EXERCISE OBJECTIVE:
Find every line with "soft" in it, then report how many there are and nothing more.

DATA LINES:
· · · · ·

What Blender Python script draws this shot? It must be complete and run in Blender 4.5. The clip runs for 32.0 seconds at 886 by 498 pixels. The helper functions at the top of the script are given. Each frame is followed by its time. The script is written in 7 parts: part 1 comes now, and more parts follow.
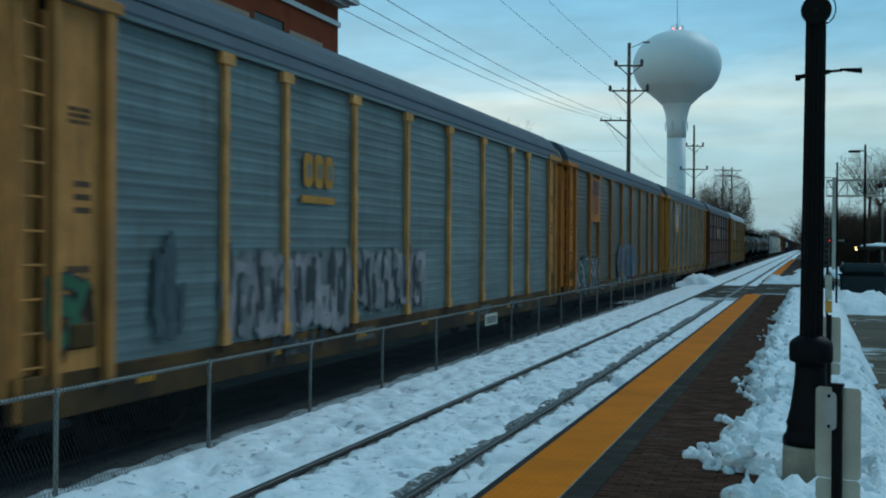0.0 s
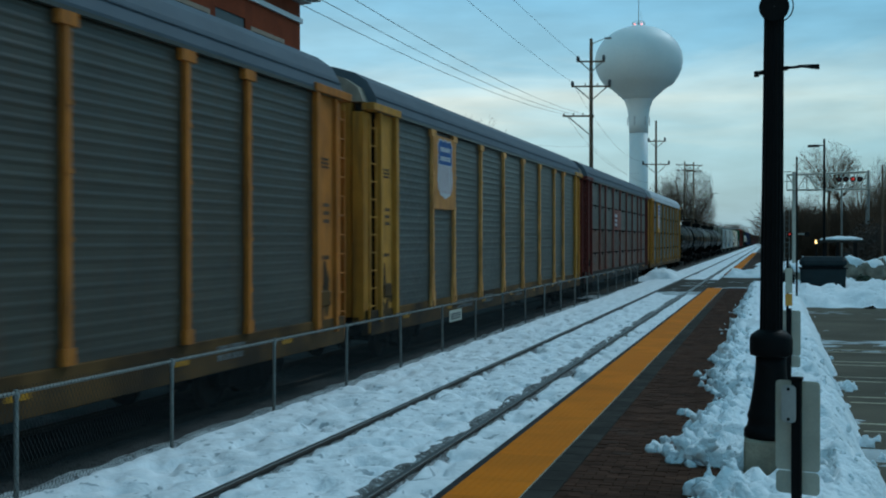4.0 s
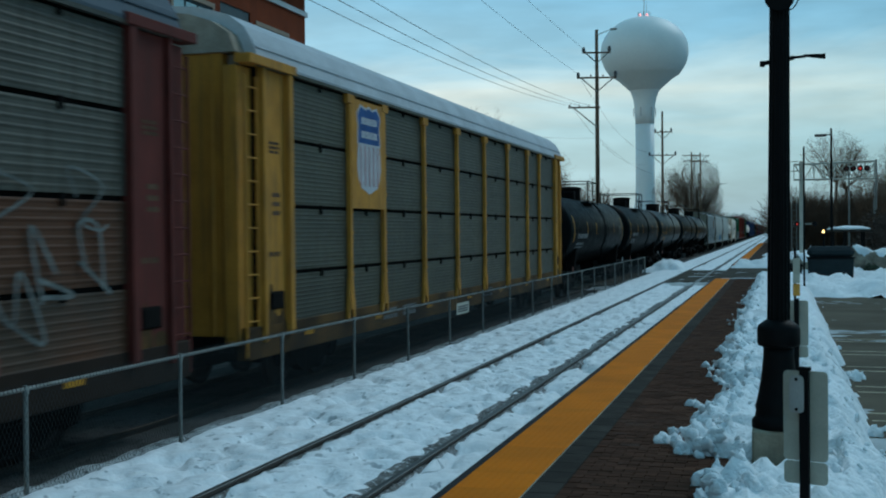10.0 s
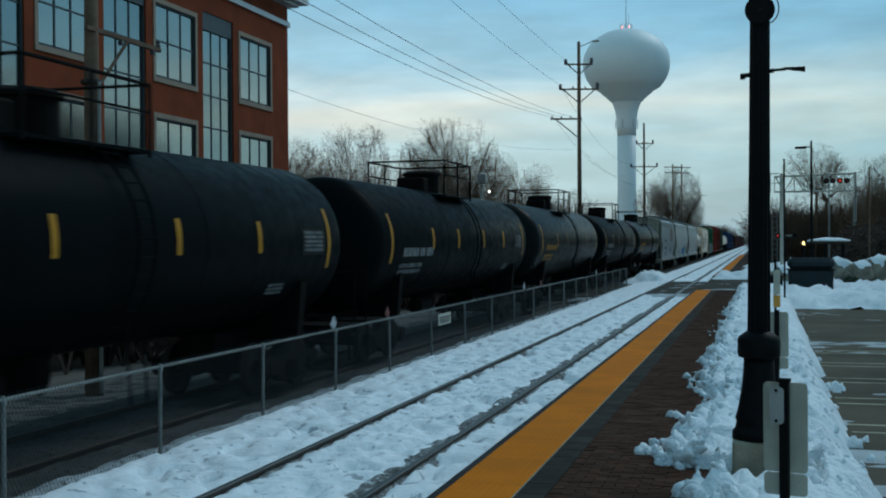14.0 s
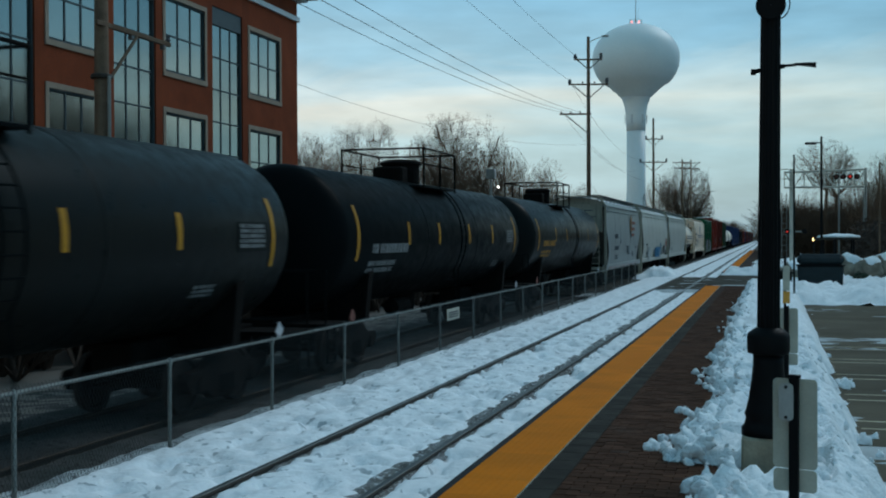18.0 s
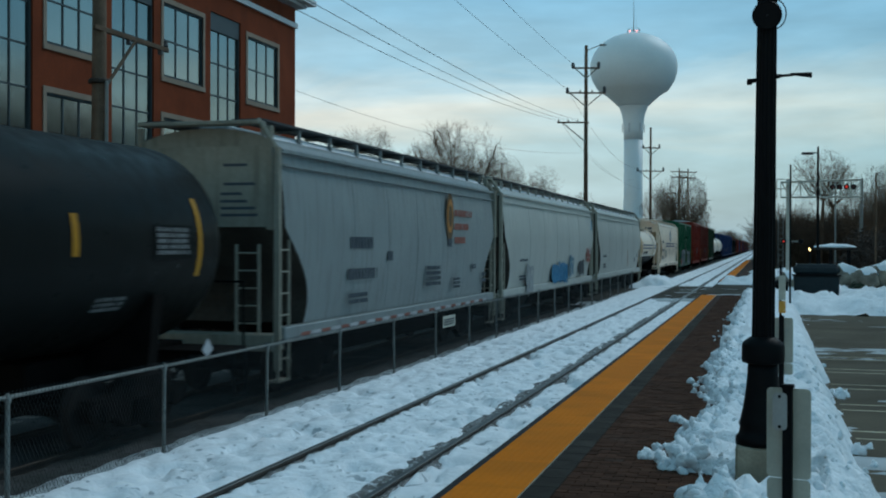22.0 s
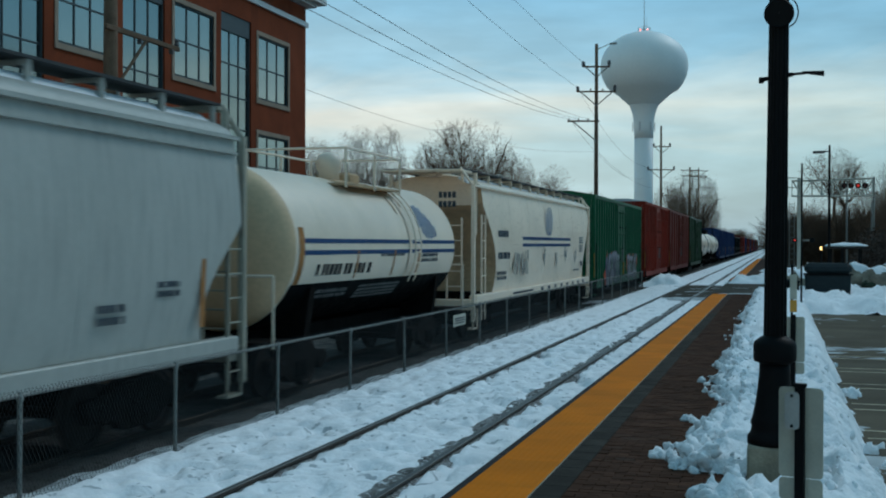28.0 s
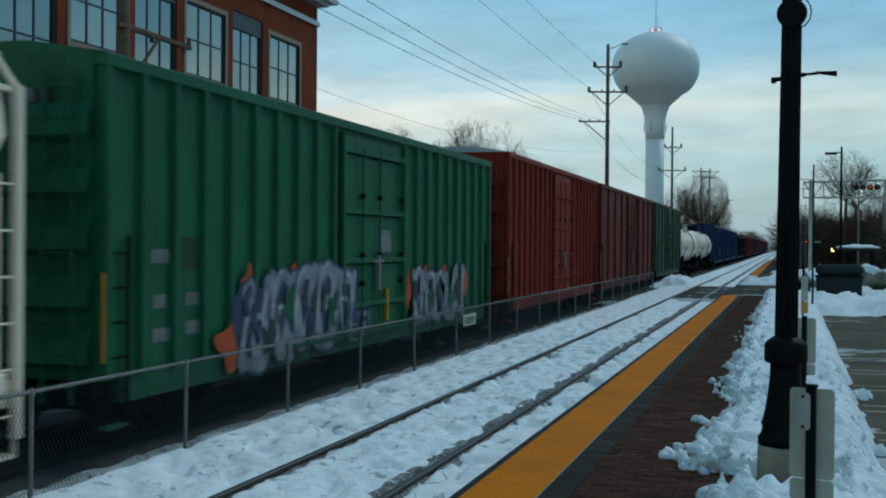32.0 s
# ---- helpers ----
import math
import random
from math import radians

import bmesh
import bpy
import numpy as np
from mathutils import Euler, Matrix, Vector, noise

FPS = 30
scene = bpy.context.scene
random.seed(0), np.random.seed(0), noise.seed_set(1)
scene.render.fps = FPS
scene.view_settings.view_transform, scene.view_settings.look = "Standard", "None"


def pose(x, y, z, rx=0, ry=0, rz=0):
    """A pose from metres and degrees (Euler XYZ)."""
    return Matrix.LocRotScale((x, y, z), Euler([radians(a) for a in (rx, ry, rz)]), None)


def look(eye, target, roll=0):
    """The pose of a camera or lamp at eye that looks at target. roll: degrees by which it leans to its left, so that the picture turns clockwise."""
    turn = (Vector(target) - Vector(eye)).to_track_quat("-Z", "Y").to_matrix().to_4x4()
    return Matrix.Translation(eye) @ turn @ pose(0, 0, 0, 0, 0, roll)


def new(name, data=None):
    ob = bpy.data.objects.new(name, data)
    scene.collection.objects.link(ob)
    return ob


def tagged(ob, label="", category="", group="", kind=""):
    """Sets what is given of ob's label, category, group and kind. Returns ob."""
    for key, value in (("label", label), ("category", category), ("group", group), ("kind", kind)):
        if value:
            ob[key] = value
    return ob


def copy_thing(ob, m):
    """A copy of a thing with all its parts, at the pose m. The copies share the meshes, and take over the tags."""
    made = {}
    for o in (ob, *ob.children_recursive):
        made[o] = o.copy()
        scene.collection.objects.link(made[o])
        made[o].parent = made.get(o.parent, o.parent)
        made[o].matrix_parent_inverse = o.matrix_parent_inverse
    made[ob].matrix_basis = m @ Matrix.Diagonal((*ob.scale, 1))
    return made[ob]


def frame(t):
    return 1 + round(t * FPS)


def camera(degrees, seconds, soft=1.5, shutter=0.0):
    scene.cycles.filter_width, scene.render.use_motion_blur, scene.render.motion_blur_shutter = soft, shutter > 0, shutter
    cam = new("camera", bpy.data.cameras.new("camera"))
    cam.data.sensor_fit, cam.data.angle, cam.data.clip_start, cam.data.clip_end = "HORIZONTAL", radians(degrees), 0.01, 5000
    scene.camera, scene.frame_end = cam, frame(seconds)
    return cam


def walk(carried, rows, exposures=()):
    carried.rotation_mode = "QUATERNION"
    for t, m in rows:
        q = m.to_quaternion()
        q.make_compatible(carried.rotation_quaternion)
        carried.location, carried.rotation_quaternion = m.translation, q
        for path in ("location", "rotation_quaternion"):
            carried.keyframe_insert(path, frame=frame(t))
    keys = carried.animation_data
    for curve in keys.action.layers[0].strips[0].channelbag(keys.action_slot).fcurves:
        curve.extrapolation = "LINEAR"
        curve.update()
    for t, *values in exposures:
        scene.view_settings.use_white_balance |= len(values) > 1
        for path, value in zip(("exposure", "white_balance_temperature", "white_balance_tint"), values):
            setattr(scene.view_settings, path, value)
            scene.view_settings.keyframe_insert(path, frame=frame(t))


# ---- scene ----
cam = camera(42.8, 32.0, soft=2.0, shutter=0.4)
# seconds, place, yaw, pitch, roll of the hand-held camera on the platform
PATH = [
    (0.0, -0.010, 0.001, 2.079, 17.96, -0.28, -0.317),
    (0.5, -0.003, -0.002, 2.080, 18.17, -0.47, -0.324),
    (1.0, 0.002, -0.011, 2.080, 17.63, -0.66, 0.020),
    (1.5, -0.002, -0.011, 2.081, 17.40, -0.69, 0.060),
    (2.0, -0.001, -0.011, 2.085, 16.94, -0.69, -0.008),
    (2.5, -0.001, -0.008, 2.087, 16.62, -0.57, -0.045),
    (3.0, -0.004, -0.007, 2.084, 16.37, -0.53, -0.146),
    (3.5, -0.000, -0.003, 2.086, 16.26, -0.50, -0.014),
    (5.5, 0.003, 0.002, 2.094, 15.78, -0.41, 0.140),
    (6.0, 0.002, -0.001, 2.086, 15.61, -0.39, 0.137),
    (6.5, -0.002, -0.004, 2.086, 15.53, -0.55, 0.294),
    (7.0, -0.004, 0.005, 2.087, 16.08, -0.77, 0.685),
    (7.5, -0.006, 0.003, 2.087, 16.54, -0.76, 0.746),
    (8.0, 0.002, 0.003, 2.090, 17.16, -0.81, 1.390),
    (8.5, 0.007, -0.004, 2.091, 17.33, -0.80, 1.288),
    (9.0, 0.002, -0.004, 2.090, 16.77, -0.79, 1.010),
    (9.5, -0.001, -0.004, 2.082, 16.78, -0.86, 0.728),
    (10.0, 0.006, -0.005, 2.091, 16.49, -0.84, 0.568),
    (10.5, 0.007, -0.003, 2.093, 16.34, -0.71, 0.884),
    (11.0, 0.012, -0.005, 2.089, 16.20, -0.55, 1.027),
    (11.5, 0.011, -0.003, 2.094, 16.12, -0.42, 0.543),
    (12.0, -0.001, -0.003, 2.085, 15.91, -0.58, 0.542),
    (12.5, 0.002, 0.004, 2.091, 15.89, -0.46, 0.208),
    (13.0, 0.007, 0.003, 2.088, 15.79, -0.46, 0.292),
    (13.5, 0.006, 0.003, 2.089, 15.85, -0.49, 0.054),
    (14.0, 0.010, 0.004, 2.092, 15.59, -0.31, 0.394),
    (14.5, 0.006, 0.002, 2.096, 15.60, -0.03, 0.433),
    (16.5, -0.000, -0.003, 2.087, 15.97, -0.34, 0.074),
    (17.0, 0.005, -0.004, 2.089, 16.08, -0.27, 0.084),
    (17.5, 0.005, -0.004, 2.091, 16.11, -0.41, 0.232),
    (18.0, 0.005, -0.001, 2.094, 16.03, -0.56, 0.244),
    (18.5, 0.005, -0.002, 2.093, 16.18, -0.68, 0.001),
    (19.0, -0.000, -0.000, 2.100, 16.22, -0.60, -0.000),
    (19.5, 0.004, -0.003, 2.090, 16.30, -0.67, -0.744),
    (20.0, 0.005, -0.002, 2.090, 16.22, -0.63, -0.641),
    (20.5, 0.005, -0.005, 2.090, 16.20, -0.45, -0.484),
    (21.0, 0.016, -0.003, 2.094, 16.10, -0.30, -0.462),
    (21.5, 0.022, -0.003, 2.091, 15.97, -0.30, -0.309),
    (22.0, 0.017, -0.001, 2.092, 15.87, -0.19, -0.172),
    (22.5, 0.019, -0.002, 2.092, 15.89, -0.29, -0.541),
    (23.0, 0.016, 0.002, 2.097, 15.91, -0.39, -0.438),
    (23.5, 0.006, -0.003, 2.085, 15.92, -0.57, -0.769),
    (24.0, 0.005, -0.003, 2.086, 15.95, -0.79, -0.743),
    (24.5, 0.005, 0.002, 2.095, 16.03, -0.93, -0.673),
    (25.0, 0.005, -0.001, 2.094, 16.18, -0.85, -0.558),
    (25.5, 0.011, -0.004, 2.092, 16.09, -0.90, -0.522),
    (27.5, 0.008, -0.001, 2.095, 16.26, -0.50, -0.501),
    (28.0, 0.009, -0.002, 2.092, 16.38, -0.25, -0.180),
    (28.5, 0.015, -0.004, 2.092, 16.46, -0.29, -0.166),
    (29.0, 0.014, -0.008, 2.087, 16.44, -0.39, -0.343),
    (29.5, 0.008, -0.010, 2.084, 16.48, -0.49, -0.302),
    (30.0, -0.000, -0.009, 2.089, 16.57, -0.40, -0.574),
    (30.5, 0.005, -0.004, 2.094, 16.51, -0.30, -0.523),
    (31.0, 0.011, -0.003, 2.092, 16.51, -0.28, -0.128),
    (31.5, 0.013, -0.003, 2.094, 16.68, -0.02, -0.193),
    (32.0, 0.005, -0.006, 2.083, 16.90, -0.26, -0.470),
]
WHITE = [(0, 0.0, 6120, 4), (10, 0.0, 6180, 5), (12, 0.0, 6300, 7), (14.5, 0.0, 6420, 9), (18, 0.0, 6500, 10), (32, 0.0, 6500, 10)]
walk(cam, [(t, pose(x, y, z, 90 + pitch, roll, yaw)) for t, x, y, z, yaw, pitch, roll in PATH], WHITE)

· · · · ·

FULL OUTPUT:
3